I’m not normally drawn to stories of the American West, but I picked up Battleborn by Claire Vaye Watkins anyway after reading and enjoying one of the stories from the collection a few months earlier. That story, titled “Ghosts, Cowboys,” piqued my interest through its use of time as a means of studying place. It is set around and within the Mojave Desert of Nevada, along with many of the other stories in the collection. Watkins tries again and again to find a moment to begin this story, jumping from silver prospectors in early Reno to the testing of a nuclear bomb over the desert in 1941. These beginnings amount to a story, a series of settings and characters that inform how the narrator has ended up in the present, specifically in Nevada. As the opening story in the collection, it also provides the reader with history and imagery that feel essential to the stories that follow. 

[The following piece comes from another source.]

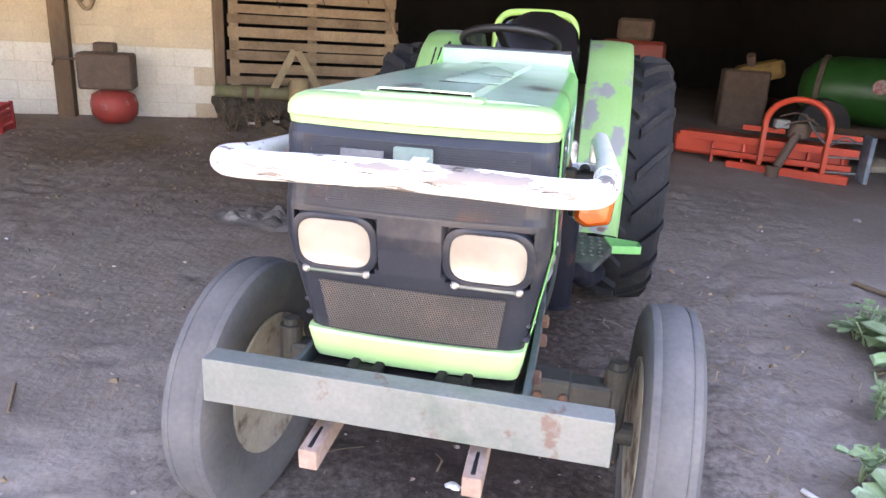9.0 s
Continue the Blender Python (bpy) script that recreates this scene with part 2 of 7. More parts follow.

Watkins uses the retrospective tools she introduces in the first story throughout the collection and adds to them as she goes. “The Last Thing We Need” is composed of a series of letters written by a man who discovers a car abandoned on the fringes of the desert addressed to the vehicle’s owner. The letter writer never hears back from the owner and uses clues from objects inside the car to reverse engineer a story for him, one that ultimately rejects the reality of the owner’s life in suburban California and decides he belongs on Nevada’s dusty backroads. “The Past Perfect, the Past Continuous” presents time as a limited commodity for a young man lost in the desert’s harsh summer, as most who wander out there only last a week. But the story is told from the perspective of the lost man’s best friend who experiments with using the past tense to describe him as his chances of survival dwindle. The last story in the collection, “Graceland,” is one of the few that takes place far from Nevada, vividly set in the hills of San Francisco. But the narrator, reeling from her mother’s suicide, was raised there, and although she has achieved physical distance from the desert, her memory will never let her escape it. This book brilliantly examines the inextricable link between time and place and left me with the desire to explore the desert myself.